Multiscale Structure and Mechanics of Bone in Glucocorticoid Induced Osteoporosis

Authors: Li Xi (Queen Mary, University of London)
Co-authored by industrial partner: No

Type: Thesis

State: Published (Approved)
Published: September 2016

Abstract: Glucocorticoid induced osteoporosis (GIOP), is the most common form of secondary osteoporosis, lowering bone mechanical properties. Glucocorticoids have effects on bone cells and bone remodelling cycles, resulting in alterations in bone structure and quality which increases fracture risk. However, the mechanisms by which GIOP increases fracture risk are not clearly understood, and clinical tools like dual-energy X-ray absorptiometry (DEXA) underestimate fracture risk. Therefore, it is likely that significant (but unknown) alterations in bone material quality at the nano- and microscale play an important role in increased fracture risk. Here, a mouse model for Cushing’s disease (endogenous production of glucocorticoids) was used, together with in situ mechanical testing combined with synchrotron X-ray scattering/diffraction (SAXS/WAXD), to investigate these nanoscale deformation alterations. Nanoscale deformation models were developed and used to predict fibrillar modulus from bone mineral concentration, and to simulate the strain rate effects on fibrillar and mineral modulus of bone. Our modelling results showed good agreement with experimental results. The microscale structure, composition and mechanical properties of femoral cortex in Crh−120/+ and wild-type mice at different developmental ages were studied using synchrotron diffraction, scanning electron microscopy, X-ray microtomography and nanoindentation. We find that the nanoscale fibrillar and mineral deformation mechanisms, microscale mineralization distribution and local tissue modulus of bone were significantly changed in Crh−120/+ mice compared to their wild-type littermates.
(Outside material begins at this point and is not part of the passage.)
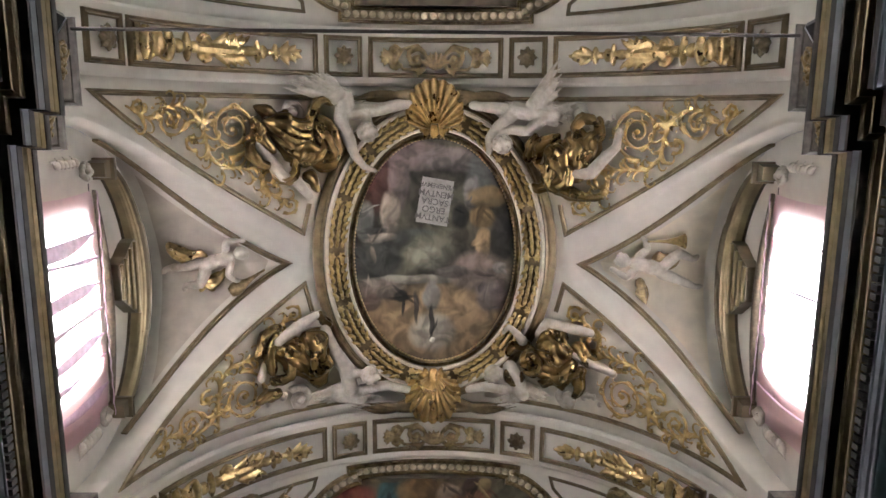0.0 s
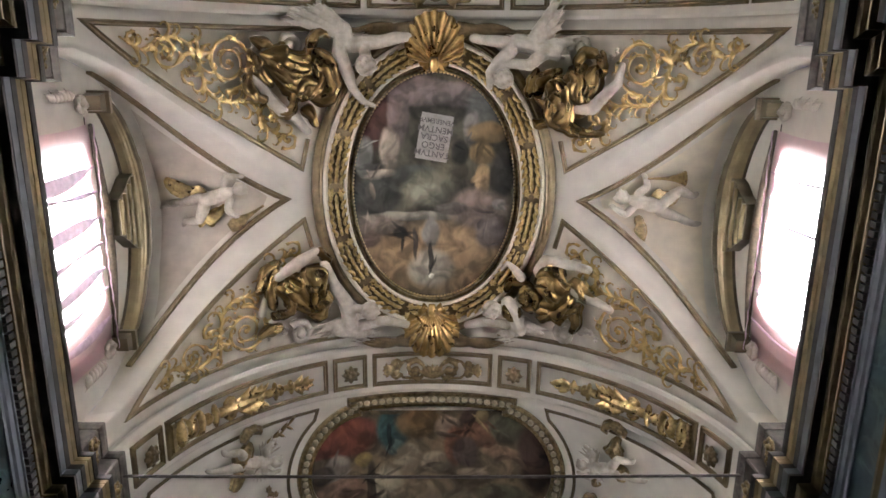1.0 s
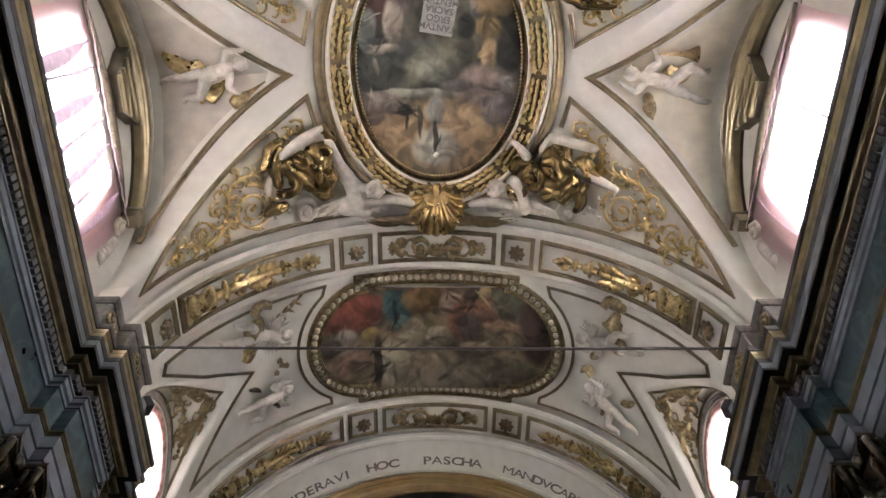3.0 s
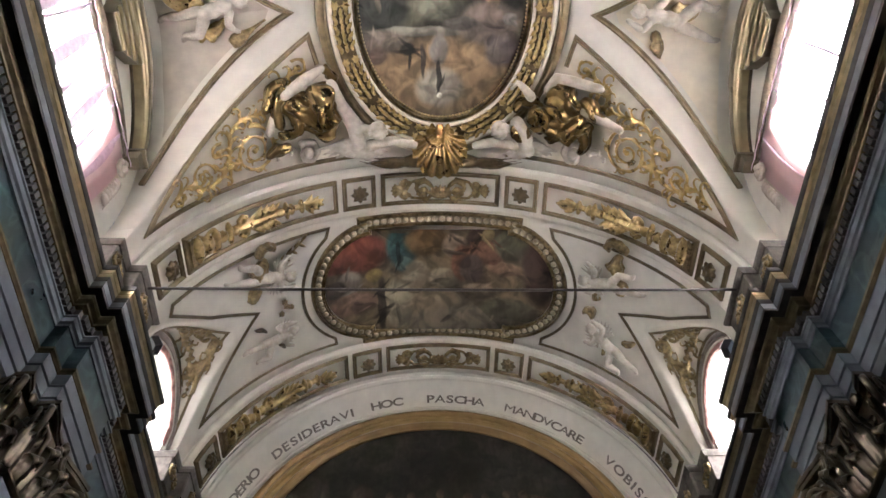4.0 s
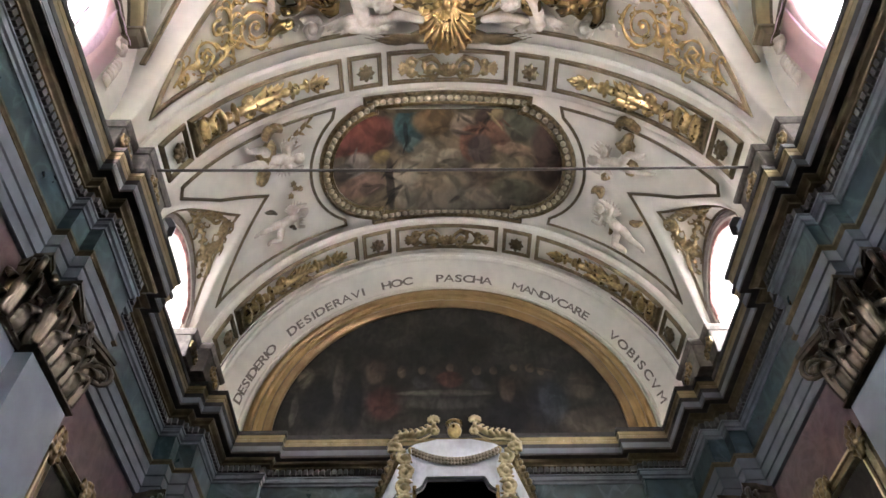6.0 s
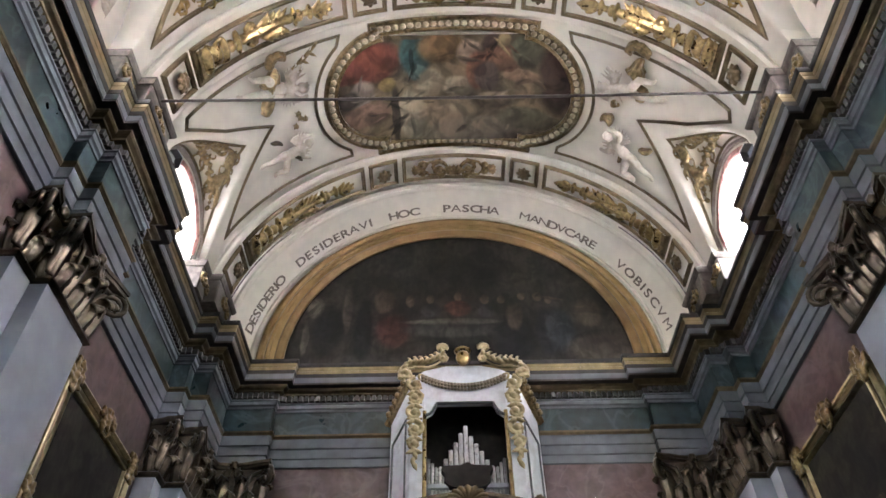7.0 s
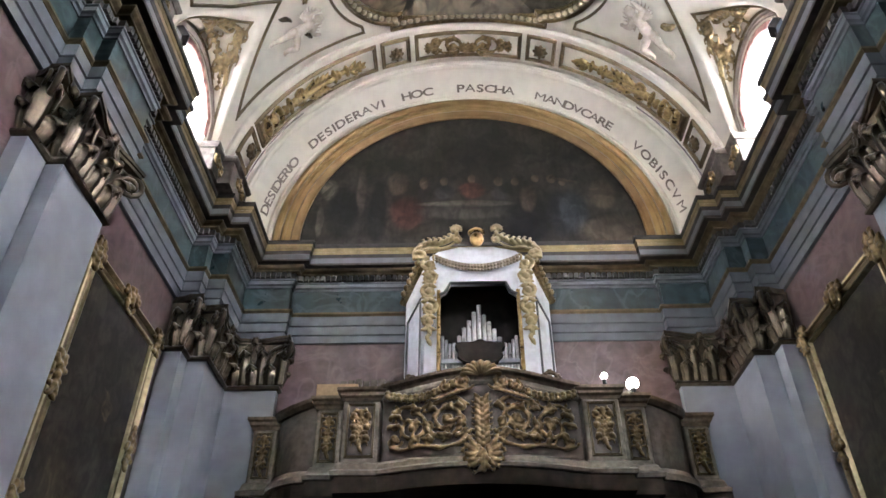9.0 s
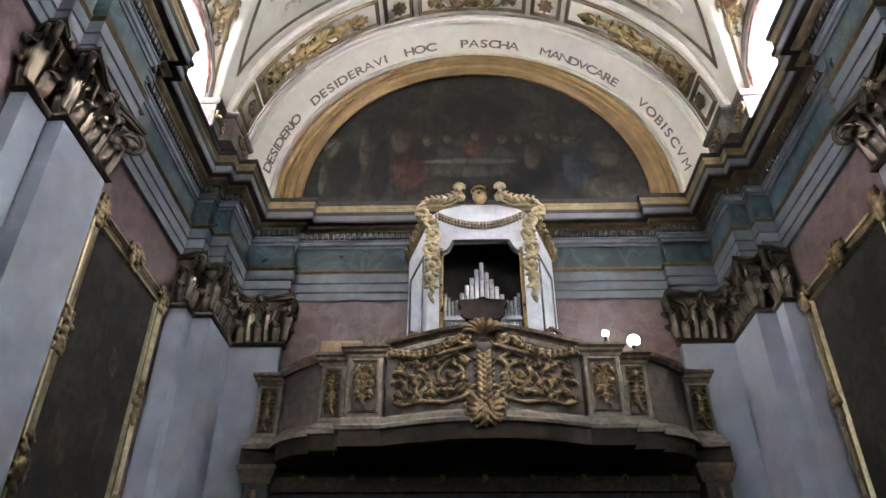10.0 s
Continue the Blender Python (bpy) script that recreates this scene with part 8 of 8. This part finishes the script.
            for i in range(6):
                leaf_lump(sh, pl3, yy + e * 0.08, 11.5 - 0.1 * i, -1.5 + e * 0.6, 0.25, 0.1, 0.05, 0.4 * (i % 2 - 0.5))
            under(sh, "stucco_scroll", STUCCO, hood, "white stucco scroll", True)

# ---- plinths on the cornice at the feet of the arches ----
PLINTH = material("grey_brown_plinth", (0.115, 0.1, 0.082), 0.55, 0.1, grain=12, vary=0.25, stain=0.7, stain_size=3, bump=0.2)
for ya, yb, xin in ((5.02, 5.46, 4.52), (5.46, 6.36, 4.3), (9.05, 9.42, 4.45), (9.42, 10.35, 4.24), (-0.1, 0.42, 4.52), (-1.0, -0.1, 4.3)):
    for sg in (-1, 1):
        pn = thing("arch_plinth", "grey-brown carved plinth on the cornice under an arch", "plinth", "plinths on the cornice", at=(sg * xin, (ya + yb) / 2, 9.76))
        x0, x1 = sorted((sg * xin, sg * 4.95))
        sh = Shape()
        bevel_box(sh, (x0, ya, 9.76), (x1, yb, 10.26), 0.02)
        under(sh, "block", PLINTH, pn)
        sh = Shape()
        pts = [Vector((sg * 4.95, ya, 10.26)), Vector((sg * xin, ya, 10.26)), Vector((sg * xin, yb, 10.26)), Vector((sg * 4.95, yb, 10.26))]
        pr = [(0.06, 0), (-0.02, 0), (-0.05, 0.05), (-0.06, 0.1), (0.06, 0.1)]
        sweep(sh, pts, [(0, 0, 1)] * 4, pr if sg < 0 else [(-a, b) for a, b in pr])
        under(sh, "cap", PLINTH, pn)
        sh = Shape()
        pl4 = lambda u, v, k: Vector((sg * (xin - k), u, v))
        ym = (ya + yb) / 2
        scroll(sh, pl4, ym - 0.1, 10.02, 0.14, 1.3, 0, 1, 0.035, True, 0.02)
        scroll(sh, pl4, ym + 0.12, 9.96, 0.11, 1.3, 3, -1, 0.03, True, 0.02)
        under(sh, "carving", OLDGOLD, pn, "dull gilt carving", True)

# ---- tie rods and floodlights ----
for y, z in ((5.75, 10.3), (-0.92, 10.3)):
    sh = Shape()
    sh.tube([Vector((-4.5 + 9.0 * i / 20, y, z - 0.03 * math.sin(math.pi * i / 20))) for i in range(21)], 0.022, 8)
    tagged(sh.done("tie_rod", IRON, smooth=True), "thin dark iron tie rod across the nave", "rod", "tie rods")
for x, y, z, tgt in ((-4.2, 6.55, 10.0, (0, 9, 14)), (4.2, 6.6, 10.0, (0, 9, 14)), (-4.3, -0.96, 10.05, (0, 2, 14)), (4.3, -0.94, 10.05, (0, 2, 14))):
    fl_ = thing("floodlight", "small black floodlight standing on the cornice", "floodlight", "floodlights on the cornice", at=(x, y, z))
    m = Matrix.Translation(-Vector((x, y, z))) @ look((x, y, z), tgt)
    sh = Shape().box((-0.11, -0.09, -0.03), (0.11, 0.09, 0.09), m)
    sh.done("housing", LAMPBLACK, fl_)
    sh = Shape().box((-0.1, -0.08, -0.045), (0.1, 0.08, -0.032), m)
    sh.done("front_glass", WHITEPAINT, fl_)
    sh = Shape().tube([Vector((0, 0, -0.24)), Vector((0, 0, 0))], 0.015, 8)
    sh.done("stalk", IRON, fl_)

for sg, pw in ((-1, WIN_L), (1, WIN_R)):
    window_light("window_light_main", (sg * 5.5, 2.74, 10.85), (sg * 2.0, 2.74, 10.7), 2.0, 2.1, pw)
    window_light("window_light_end", (sg * 5.4, 8.41, 10.45), (sg * 2.0, 8.41, 10.3), 1.25, 1.9, WIN_S * (1.25 + 0.35 * sg))
    window_light("window_light_rear", (sg * 5.4, -3.06, 10.45), (sg * 2.0, -3.06, 10.3), 1.25, 1.9, WIN_S * 3.4)
# added fill lamp behind the camera, set in the made-up rear window
window_light("window_light_apse", (0, Y_REAR - 0.25, 8.4), (0, 5, 6.0), 4.7, 5.8, FILL_REAR)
Increased deformability of fibrils and mineral platelets were accompanied with more disorganized arrangement of both phases, as compared with wild-type mice. At the microscale, reduced mineral content with a heterogeneous mineralization and reduced local tissue modulus near femoral endosteal cortex were observed in Crh−120/+ mice. We propose that these alterations in nanoscale deformation mechanisms, and microscale heterogeneities are critical for the enhanced macroscale bone fragility in GIOP.